OFUNATO, Japan (Reuters) - The Urahama district of this northeastern Japanese coastal city had for centuries marked religious ceremonies, and mourned their dead, with a dynamic sword dance by masked men, accompanied by drums and flutes.
But everything changed after the March 11 tsunami tore into Japan’s northeastern coast, sweeping away homes, performers and precious equipment in coastal areas, like Urahama, that had long treasured their traditional performing folk arts.
Now, people in many of the tightly-knit coastal communities fear the disaster may prove to be the final blow for some 100 troupes that had already been struggling to survive as the towns where they were based aged and young people left to seek work.
“There certainly will be some arts that are bound to disappear,” said Shutaro Koiwa of Japan Folk Performing Arts Association in Tokyo.
Many performers are determined to go on despite the steep odds, cherishing their centuries-old traditions.
“In our area, it is a given,” said 65-year-old Chikara Furumizu of the Urahama Nenbutsu Kenbai, a group of men and children that performs the sword dance to mourn the deceased in Ofunato, a city some 450 km northeast of Tokyo.

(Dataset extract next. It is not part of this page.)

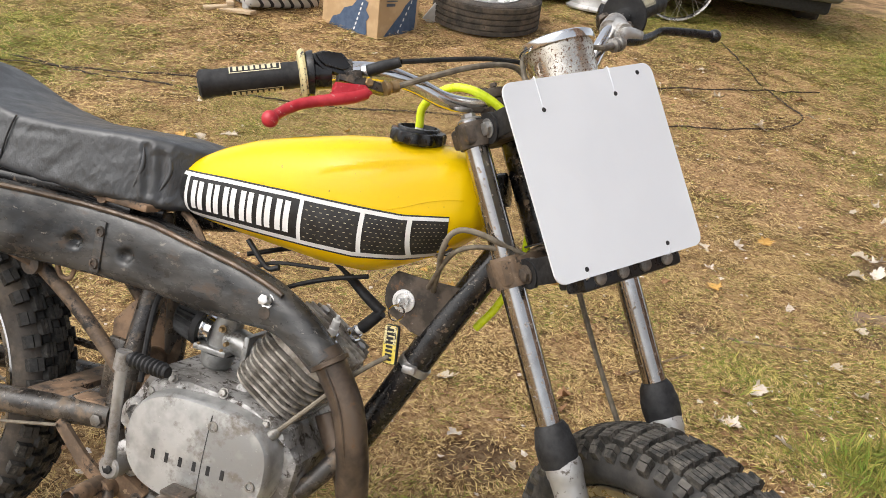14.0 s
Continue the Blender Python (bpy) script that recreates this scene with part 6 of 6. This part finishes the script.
tree = tagged(new("tree"), "large old tree with furrowed grey-brown bark and flaring roots", "tree")
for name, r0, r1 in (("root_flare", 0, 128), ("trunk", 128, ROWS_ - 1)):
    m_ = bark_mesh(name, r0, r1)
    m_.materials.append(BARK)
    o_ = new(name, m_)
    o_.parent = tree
rt_ = random.Random(14)
twig_ends = []
for k in range(6):
    a = radians(60 * k + rt_.uniform(-15, 15))
    d = V(math.cos(a), math.sin(a), rt_.uniform(0.7, 1.3))
    p0 = V(TREE_C[0] + 0.1 + 0.12 * math.cos(a), TREE_C[1] + 0.12 * math.sin(a), 4.5)
    p1, p2, p3 = p0 + d * 0.9, p0 + d * 1.9 + V(0, 0, 0.2), p0 + d * 2.9 + V(0, 0, -0.1)
    bm = bmesh.new()
    tube(bm, [p0, p1, p2, p3], [0.24, 0.16, 0.10, 0.03], 12, 6)
    for q in range(5):
        s0 = p1.lerp(p3, 0.1 + 0.18 * q)
        e0 = s0 + V(rt_.uniform(-1, 1), rt_.uniform(-1, 1), rt_.uniform(0.0, 0.9))
        tube(bm, [s0, s0.lerp(e0, 0.5) + V(0, 0, 0.08), e0], [0.05, 0.03, 0.01], 8, 4)
        twig_ends += [e0, s0.lerp(e0, 0.6)]
    part("limb", bm, BARK, tree)
    twig_ends += [p3, p2]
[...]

“Without it, we would not know what to do.”
The dance had always been especially important during Obon, a period in August marked by Buddhist ceremonies to honor the ancestors. In Urahama, performances were staged in front of homes where a family member had died the previous year.
The magnitude 9 quake and massive tsunami that struck the northeast coast on March 11 left more than 20,400 dead or missing and triggered the world’s worst nuclear crisis in 25 years at Fukushima, some 211 km south of Ofunato.

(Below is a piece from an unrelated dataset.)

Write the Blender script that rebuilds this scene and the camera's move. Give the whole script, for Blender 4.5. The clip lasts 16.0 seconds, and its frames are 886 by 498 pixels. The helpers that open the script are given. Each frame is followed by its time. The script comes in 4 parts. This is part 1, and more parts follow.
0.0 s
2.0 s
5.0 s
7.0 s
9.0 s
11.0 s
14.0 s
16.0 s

Little remained in the area around Urahama, where more than 100 people were swept away, along with homes and stores.
Though the roughly 40 dance group members all survived, many lost family members and their homes. Costumes, the swords used in performances, masks and musical instruments were either lost or damaged after the tidal wave engulfed their storehouse.
But at Obon, eight men, wearing the usual stern masks and warrior-like outfits — donated or rented this year — swung damaged swords and danced to taiko drums and flutes in front of a nursing home where more than 50 people perished.
Amid the dynamic, whirling movements of the dance, the men in their 20s and 30s each paused somberly before a makeshift altar to mourn the dead, pinching a bit of incense ash from a box and bringing it to their forehead before returning it.
Haruka Kariya, a 23-year-old member who fled the tsunami from the fisheries co-op where he worked, said he will stay in Ofunato and continue dancing to give hope to survivors.
“Under this situation in which everything was washed away, we are gathering together. We all know each other for a long time, we have good teamwork, and when we go around homes, our feeling for dancing has been stronger than last year,” said Kariya, who lost his grandparents and his home.
“Some people shed tears when they watch us dance and I hope that we can help them, even if it’s just a little bit.”
Koiwa of Japan Folk Performing Arts Association said the disaster has changed the way that young performers, tasked to carry on the tradition, feel about their art.
“Young people up to now may have somewhat thought they were just dancing and singing what they have learned. But teachers and older people have been saying that now, they are trying to communicate from their heart,” he said.
It will take time to recover from the disaster and many things may never be the same. But that won’t stop the dancers.
“There are just too many victims. We cannot rest,” Furumizu of the Urahama Nenbutsu Kenbai said.
“The most important thing is to look forward.”